══ Data section ══

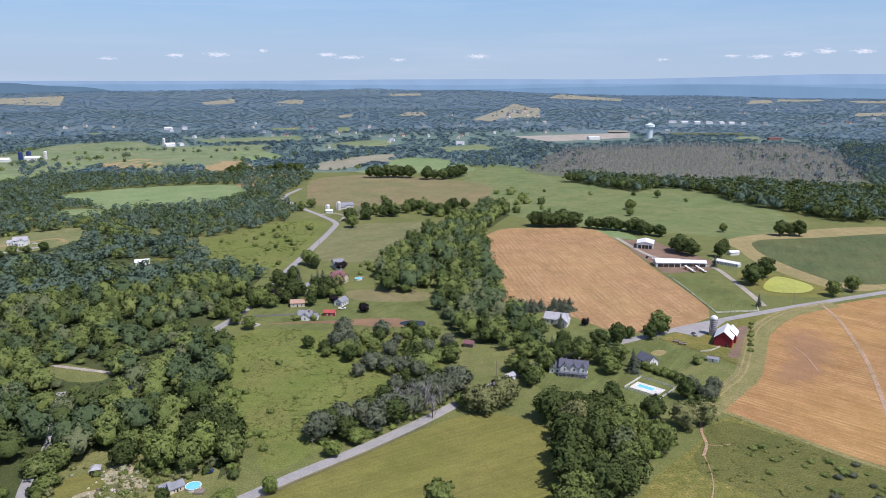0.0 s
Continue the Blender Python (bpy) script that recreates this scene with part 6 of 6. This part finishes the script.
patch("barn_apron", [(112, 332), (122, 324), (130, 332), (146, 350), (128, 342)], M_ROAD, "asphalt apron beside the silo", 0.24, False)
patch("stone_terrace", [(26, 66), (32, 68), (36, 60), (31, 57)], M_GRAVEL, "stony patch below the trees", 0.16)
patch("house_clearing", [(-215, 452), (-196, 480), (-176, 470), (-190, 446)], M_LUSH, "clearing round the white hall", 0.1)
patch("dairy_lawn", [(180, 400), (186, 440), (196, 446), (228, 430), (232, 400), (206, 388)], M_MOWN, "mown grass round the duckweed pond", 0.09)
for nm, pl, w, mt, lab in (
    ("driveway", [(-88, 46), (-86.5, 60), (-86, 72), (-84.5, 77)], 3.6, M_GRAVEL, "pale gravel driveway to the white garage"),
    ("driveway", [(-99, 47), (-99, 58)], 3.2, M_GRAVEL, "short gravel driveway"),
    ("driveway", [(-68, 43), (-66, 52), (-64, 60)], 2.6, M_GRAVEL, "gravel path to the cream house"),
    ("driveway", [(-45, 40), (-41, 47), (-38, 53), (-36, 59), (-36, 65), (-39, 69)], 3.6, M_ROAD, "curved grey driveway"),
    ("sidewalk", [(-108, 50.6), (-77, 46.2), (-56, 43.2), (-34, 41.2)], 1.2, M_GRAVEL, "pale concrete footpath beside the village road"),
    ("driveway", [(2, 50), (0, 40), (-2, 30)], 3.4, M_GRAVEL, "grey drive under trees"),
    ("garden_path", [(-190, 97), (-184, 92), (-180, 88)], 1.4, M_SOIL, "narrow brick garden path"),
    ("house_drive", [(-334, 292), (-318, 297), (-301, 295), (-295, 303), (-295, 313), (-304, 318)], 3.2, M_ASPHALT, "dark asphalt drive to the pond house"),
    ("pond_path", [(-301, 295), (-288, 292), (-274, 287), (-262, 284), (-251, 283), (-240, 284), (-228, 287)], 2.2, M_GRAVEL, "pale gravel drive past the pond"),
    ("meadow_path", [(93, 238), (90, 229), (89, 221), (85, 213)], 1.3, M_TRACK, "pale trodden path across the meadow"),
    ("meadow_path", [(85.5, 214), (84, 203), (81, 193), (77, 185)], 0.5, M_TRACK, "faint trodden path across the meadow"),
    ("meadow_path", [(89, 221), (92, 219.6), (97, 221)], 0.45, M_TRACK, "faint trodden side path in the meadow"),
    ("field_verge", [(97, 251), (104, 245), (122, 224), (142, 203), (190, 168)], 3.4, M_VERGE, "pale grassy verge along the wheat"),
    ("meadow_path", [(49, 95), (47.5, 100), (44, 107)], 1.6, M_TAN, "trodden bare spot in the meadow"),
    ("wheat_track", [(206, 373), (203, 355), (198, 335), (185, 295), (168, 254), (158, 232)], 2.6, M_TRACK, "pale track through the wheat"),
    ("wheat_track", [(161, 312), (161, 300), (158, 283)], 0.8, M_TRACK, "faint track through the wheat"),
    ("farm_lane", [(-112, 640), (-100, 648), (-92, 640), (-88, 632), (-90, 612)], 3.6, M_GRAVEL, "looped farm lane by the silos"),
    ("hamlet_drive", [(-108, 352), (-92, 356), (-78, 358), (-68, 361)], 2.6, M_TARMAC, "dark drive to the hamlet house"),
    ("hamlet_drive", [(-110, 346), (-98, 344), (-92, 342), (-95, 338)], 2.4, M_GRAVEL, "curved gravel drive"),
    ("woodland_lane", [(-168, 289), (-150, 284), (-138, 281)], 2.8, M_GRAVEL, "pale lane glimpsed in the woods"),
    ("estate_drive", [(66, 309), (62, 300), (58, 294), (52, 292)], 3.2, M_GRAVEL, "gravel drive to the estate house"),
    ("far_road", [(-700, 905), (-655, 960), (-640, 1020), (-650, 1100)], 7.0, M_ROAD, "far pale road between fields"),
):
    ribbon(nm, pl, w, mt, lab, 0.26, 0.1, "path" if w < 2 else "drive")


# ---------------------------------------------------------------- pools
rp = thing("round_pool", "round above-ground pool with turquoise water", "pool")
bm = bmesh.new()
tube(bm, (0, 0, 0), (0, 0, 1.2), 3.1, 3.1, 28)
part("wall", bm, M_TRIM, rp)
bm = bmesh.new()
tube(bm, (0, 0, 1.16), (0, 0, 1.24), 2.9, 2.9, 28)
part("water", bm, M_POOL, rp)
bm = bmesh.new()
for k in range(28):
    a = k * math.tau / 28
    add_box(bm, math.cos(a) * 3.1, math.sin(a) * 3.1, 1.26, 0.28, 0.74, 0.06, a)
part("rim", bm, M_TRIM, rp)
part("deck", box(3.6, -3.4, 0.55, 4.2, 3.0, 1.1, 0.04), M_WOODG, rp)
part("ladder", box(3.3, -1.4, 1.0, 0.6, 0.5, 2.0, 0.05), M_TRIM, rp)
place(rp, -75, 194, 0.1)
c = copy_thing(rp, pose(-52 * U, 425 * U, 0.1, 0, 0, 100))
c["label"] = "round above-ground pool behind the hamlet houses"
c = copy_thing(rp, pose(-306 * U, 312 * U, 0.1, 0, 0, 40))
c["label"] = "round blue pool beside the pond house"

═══

Set problem:
With the pictures left out, transcribe the material exactly.

Result for this exercise:
0.0 s
Continue the Blender Python (bpy) script that recreates this scene with part 6 of 6. This part finishes the script.
patch("barn_apron", [(112, 332), (122, 324), (130, 332), (146, 350), (128, 342)], M_ROAD, "asphalt apron beside the silo", 0.24, False)
patch("stone_terrace", [(26, 66), (32, 68), (36, 60), (31, 57)], M_GRAVEL, "stony patch below the trees", 0.16)
patch("house_clearing", [(-215, 452), (-196, 480), (-176, 470), (-190, 446)], M_LUSH, "clearing round the white hall", 0.1)
patch("dairy_lawn", [(180, 400), (186, 440), (196, 446), (228, 430), (232, 400), (206, 388)], M_MOWN, "mown grass round the duckweed pond", 0.09)
for nm, pl, w, mt, lab in (
    ("driveway", [(-88, 46), (-86.5, 60), (-86, 72), (-84.5, 77)], 3.6, M_GRAVEL, "pale gravel driveway to the white garage"),
    ("driveway", [(-99, 47), (-99, 58)], 3.2, M_GRAVEL, "short gravel driveway"),
    ("driveway", [(-68, 43), (-66, 52), (-64, 60)], 2.6, M_GRAVEL, "gravel path to the cream house"),
    ("driveway", [(-45, 40), (-41, 47), (-38, 53), (-36, 59), (-36, 65), (-39, 69)], 3.6, M_ROAD, "curved grey driveway"),
    ("sidewalk", [(-108, 50.6), (-77, 46.2), (-56, 43.2), (-34, 41.2)], 1.2, M_GRAVEL, "pale concrete footpath beside the village road"),
    ("driveway", [(2, 50), (0, 40), (-2, 30)], 3.4, M_GRAVEL, "grey drive under trees"),
    ("garden_path", [(-190, 97), (-184, 92), (-180, 88)], 1.4, M_SOIL, "narrow brick garden path"),
    ("house_drive", [(-334, 292), (-318, 297), (-301, 295), (-295, 303), (-295, 313), (-304, 318)], 3.2, M_ASPHALT, "dark asphalt drive to the pond house"),
    ("pond_path", [(-301, 295), (-288, 292), (-274, 287), (-262, 284), (-251, 283), (-240, 284), (-228, 287)], 2.2, M_GRAVEL, "pale gravel drive past the pond"),
    ("meadow_path", [(93, 238), (90, 229), (89, 221), (85, 213)], 1.3, M_TRACK, "pale trodden path across the meadow"),
    ("meadow_path", [(85.5, 214), (84, 203), (81, 193), (77, 185)], 0.5, M_TRACK, "faint trodden path across the meadow"),
    ("meadow_path", [(89, 221), (92, 219.6), (97, 221)], 0.45, M_TRACK, "faint trodden side path in the meadow"),
    ("field_verge", [(97, 251), (104, 245), (122, 224), (142, 203), (190, 168)], 3.4, M_VERGE, "pale grassy verge along the wheat"),
    ("meadow_path", [(49, 95), (47.5, 100), (44, 107)], 1.6, M_TAN, "trodden bare spot in the meadow"),
    ("wheat_track", [(206, 373), (203, 355), (198, 335), (185, 295), (168, 254), (158, 232)], 2.6, M_TRACK, "pale track through the wheat"),
    ("wheat_track", [(161, 312), (161, 300), (158, 283)], 0.8, M_TRACK, "faint track through the wheat"),
    ("farm_lane", [(-112, 640), (-100, 648), (-92, 640), (-88, 632), (-90, 612)], 3.6, M_GRAVEL, "looped farm lane by the silos"),
    ("hamlet_drive", [(-108, 352), (-92, 356), (-78, 358), (-68, 361)], 2.6, M_TARMAC, "dark drive to the hamlet house"),
    ("hamlet_drive", [(-110, 346), (-98, 344), (-92, 342), (-95, 338)], 2.4, M_GRAVEL, "curved gravel drive"),
    ("woodland_lane", [(-168, 289), (-150, 284), (-138, 281)], 2.8, M_GRAVEL, "pale lane glimpsed in the woods"),
    ("estate_drive", [(66, 309), (62, 300), (58, 294), (52, 292)], 3.2, M_GRAVEL, "gravel drive to the estate house"),
    ("far_road", [(-700, 905), (-655, 960), (-640, 1020), (-650, 1100)], 7.0, M_ROAD, "far pale road between fields"),
):
    ribbon(nm, pl, w, mt, lab, 0.26, 0.1, "path" if w < 2 else "drive")


# ---------------------------------------------------------------- pools
rp = thing("round_pool", "round above-ground pool with turquoise water", "pool")
bm = bmesh.new()
tube(bm, (0, 0, 0), (0, 0, 1.2), 3.1, 3.1, 28)
part("wall", bm, M_TRIM, rp)
bm = bmesh.new()
tube(bm, (0, 0, 1.16), (0, 0, 1.24), 2.9, 2.9, 28)
part("water", bm, M_POOL, rp)
bm = bmesh.new()
for k in range(28):
    a = k * math.tau / 28
    add_box(bm, math.cos(a) * 3.1, math.sin(a) * 3.1, 1.26, 0.28, 0.74, 0.06, a)
part("rim", bm, M_TRIM, rp)
part("deck", box(3.6, -3.4, 0.55, 4.2, 3.0, 1.1, 0.04), M_WOODG, rp)
part("ladder", box(3.3, -1.4, 1.0, 0.6, 0.5, 2.0, 0.05), M_TRIM, rp)
place(rp, -75, 194, 0.1)
c = copy_thing(rp, pose(-52 * U, 425 * U, 0.1, 0, 0, 100))
c["label"] = "round above-ground pool behind the hamlet houses"
c = copy_thing(rp, pose(-306 * U, 312 * U, 0.1, 0, 0, 40))
c["label"] = "round blue pool beside the pond house"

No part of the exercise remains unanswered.